Vorsicht: Floskel! & Vorsicht: Rechtfertigungszwang!
Eine Warnung zum Abschluss: Offene Fragen sind zwar durch die Art der Fragewörter (wer, was, wann, welche, wofür etc.) definiert und haben dadurch auch eine typische Satzform, aber es geht um mehr als nur Grammatik. Manche Fragen sind nicht wirklich offen, auch wenn sie mit W beginnen.
„Wie geht’s dir?“, ist oft keine gute offene Frage (grammatikalisch gesehen ja, aber gesellschaftlich nicht), weil der soziale Druck, sie positiv zu beantworten, in vielen Situationen sehr hoch ist. Und so fällt diese Frage oft in den Bereich der Floskeln, wie auch die Antwort: „Ganz gut so, und dir?“ Damit ist man dann nicht in die Gedankenwelt des Gesprächspartners eingetaucht, sondern hat nur eine soziale Zeremonie erfüllt.

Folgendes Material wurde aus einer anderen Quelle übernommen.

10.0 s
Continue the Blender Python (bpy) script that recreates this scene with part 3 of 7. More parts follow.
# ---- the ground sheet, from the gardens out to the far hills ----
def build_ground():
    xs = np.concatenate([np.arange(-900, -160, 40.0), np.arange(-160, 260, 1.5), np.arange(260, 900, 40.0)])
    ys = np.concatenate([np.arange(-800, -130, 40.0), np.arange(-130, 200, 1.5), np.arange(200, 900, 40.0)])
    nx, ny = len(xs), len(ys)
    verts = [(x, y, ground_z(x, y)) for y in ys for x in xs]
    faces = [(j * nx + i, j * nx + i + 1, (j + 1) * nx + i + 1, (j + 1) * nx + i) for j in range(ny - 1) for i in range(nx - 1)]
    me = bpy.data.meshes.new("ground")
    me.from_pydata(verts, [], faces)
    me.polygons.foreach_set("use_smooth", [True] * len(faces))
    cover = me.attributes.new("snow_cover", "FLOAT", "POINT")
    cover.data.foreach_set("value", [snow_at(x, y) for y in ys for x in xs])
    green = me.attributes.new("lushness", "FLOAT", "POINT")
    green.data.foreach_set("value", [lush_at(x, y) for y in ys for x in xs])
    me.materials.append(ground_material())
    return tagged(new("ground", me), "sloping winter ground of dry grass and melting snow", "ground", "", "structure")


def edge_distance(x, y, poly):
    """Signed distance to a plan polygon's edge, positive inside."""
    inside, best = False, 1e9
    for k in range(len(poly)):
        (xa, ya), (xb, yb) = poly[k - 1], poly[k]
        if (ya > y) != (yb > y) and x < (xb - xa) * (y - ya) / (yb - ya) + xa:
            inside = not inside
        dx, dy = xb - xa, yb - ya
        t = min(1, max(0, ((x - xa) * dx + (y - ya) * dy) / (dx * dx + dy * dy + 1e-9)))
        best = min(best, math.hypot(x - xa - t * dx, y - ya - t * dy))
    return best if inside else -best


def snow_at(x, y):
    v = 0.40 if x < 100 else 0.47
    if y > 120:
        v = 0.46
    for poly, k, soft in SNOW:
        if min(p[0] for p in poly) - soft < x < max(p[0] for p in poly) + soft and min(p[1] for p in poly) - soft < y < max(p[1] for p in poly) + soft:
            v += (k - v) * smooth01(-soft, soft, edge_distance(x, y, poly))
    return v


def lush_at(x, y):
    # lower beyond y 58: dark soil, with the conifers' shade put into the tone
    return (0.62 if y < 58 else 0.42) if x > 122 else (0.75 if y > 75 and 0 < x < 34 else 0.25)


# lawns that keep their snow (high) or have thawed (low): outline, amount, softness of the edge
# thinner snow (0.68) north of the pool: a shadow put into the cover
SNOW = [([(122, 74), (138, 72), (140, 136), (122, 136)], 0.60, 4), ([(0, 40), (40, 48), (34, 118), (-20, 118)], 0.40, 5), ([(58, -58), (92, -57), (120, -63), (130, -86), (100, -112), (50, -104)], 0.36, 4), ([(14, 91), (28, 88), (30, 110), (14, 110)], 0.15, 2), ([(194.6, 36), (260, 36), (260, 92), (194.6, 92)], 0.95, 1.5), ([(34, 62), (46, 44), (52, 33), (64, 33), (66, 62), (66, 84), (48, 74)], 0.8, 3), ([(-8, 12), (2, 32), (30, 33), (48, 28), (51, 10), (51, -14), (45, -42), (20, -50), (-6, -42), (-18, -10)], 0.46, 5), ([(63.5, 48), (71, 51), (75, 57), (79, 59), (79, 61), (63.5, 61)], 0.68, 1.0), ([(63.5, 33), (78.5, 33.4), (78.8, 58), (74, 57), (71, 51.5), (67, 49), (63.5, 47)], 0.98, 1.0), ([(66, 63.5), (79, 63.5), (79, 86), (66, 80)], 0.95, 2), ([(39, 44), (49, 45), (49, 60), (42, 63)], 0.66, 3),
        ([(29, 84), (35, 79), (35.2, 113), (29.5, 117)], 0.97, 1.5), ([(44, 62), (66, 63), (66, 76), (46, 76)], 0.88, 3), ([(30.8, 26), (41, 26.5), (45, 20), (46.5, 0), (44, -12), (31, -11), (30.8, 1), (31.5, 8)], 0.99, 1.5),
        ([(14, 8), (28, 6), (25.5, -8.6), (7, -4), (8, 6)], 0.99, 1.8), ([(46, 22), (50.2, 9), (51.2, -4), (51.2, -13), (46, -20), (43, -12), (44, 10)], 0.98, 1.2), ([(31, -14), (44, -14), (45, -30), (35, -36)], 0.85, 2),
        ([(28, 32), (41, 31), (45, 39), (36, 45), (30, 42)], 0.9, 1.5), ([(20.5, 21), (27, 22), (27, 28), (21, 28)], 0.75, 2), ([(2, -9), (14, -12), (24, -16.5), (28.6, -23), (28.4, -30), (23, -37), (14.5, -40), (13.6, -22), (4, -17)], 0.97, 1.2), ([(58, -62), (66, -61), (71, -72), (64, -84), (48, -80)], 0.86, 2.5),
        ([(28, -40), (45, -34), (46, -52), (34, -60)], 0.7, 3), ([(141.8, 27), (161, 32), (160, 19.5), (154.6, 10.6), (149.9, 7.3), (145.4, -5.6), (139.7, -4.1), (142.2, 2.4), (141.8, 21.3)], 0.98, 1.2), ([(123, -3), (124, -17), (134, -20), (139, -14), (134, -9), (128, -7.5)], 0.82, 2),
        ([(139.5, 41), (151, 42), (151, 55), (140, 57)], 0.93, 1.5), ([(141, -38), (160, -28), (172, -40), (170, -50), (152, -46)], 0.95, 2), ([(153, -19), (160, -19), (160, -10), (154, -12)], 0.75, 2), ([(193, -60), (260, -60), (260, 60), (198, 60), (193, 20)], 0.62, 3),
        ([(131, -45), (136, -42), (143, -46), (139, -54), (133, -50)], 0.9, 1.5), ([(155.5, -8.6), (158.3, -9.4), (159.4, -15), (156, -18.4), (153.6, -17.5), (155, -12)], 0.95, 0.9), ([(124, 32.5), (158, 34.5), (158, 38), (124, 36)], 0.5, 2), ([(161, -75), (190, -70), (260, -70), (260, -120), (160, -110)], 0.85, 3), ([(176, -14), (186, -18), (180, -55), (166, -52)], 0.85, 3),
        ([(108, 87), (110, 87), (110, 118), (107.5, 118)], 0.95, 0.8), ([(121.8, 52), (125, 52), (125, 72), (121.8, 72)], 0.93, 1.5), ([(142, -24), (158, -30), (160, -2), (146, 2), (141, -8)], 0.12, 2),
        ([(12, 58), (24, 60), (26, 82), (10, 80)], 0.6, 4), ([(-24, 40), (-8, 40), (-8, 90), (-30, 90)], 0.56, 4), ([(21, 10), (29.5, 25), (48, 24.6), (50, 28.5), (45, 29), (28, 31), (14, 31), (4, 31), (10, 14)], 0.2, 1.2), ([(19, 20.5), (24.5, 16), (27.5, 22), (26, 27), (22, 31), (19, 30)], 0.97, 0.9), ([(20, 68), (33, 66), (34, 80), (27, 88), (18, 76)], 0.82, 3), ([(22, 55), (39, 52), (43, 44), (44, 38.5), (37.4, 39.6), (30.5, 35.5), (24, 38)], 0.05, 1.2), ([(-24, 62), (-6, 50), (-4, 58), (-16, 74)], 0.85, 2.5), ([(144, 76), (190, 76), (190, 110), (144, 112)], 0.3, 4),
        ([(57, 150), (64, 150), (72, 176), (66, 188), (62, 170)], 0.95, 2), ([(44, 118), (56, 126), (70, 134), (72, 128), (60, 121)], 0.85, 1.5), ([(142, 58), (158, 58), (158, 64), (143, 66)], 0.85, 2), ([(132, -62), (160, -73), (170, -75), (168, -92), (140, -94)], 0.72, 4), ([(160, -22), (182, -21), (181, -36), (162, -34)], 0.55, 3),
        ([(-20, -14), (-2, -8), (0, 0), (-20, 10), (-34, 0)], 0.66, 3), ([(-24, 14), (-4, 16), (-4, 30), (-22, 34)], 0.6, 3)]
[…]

Das ist nicht unbedingt negativ, aber es lohnt sich, den Unterschied zu kennen. Wenn ich diese Frage also stelle, dann kann ich entscheiden: Ist es A) eine Floskel (bei der Arbeit z.B.) oder will ich B) eine ehrliche Antwort? Eine offene Frage ist es nur in Situation B.
„Warum … ?“ Dieses W-Wort wird zu oft in negativen Fragen verwendet:
· „Warum hast Du das getan?“
· „Warum hast Du ihr nicht geholfen?“ usw.
Das „Warum“ zwingt unsere Gesprächspartner in die Rechtfertigung. In seltenen Fällen entsteht auch durch eine Frage, die mit „warum“ beginnt, ein angenehmer Austausch. Meistens nicht. Große Vorsicht also mit Warum-Fragen.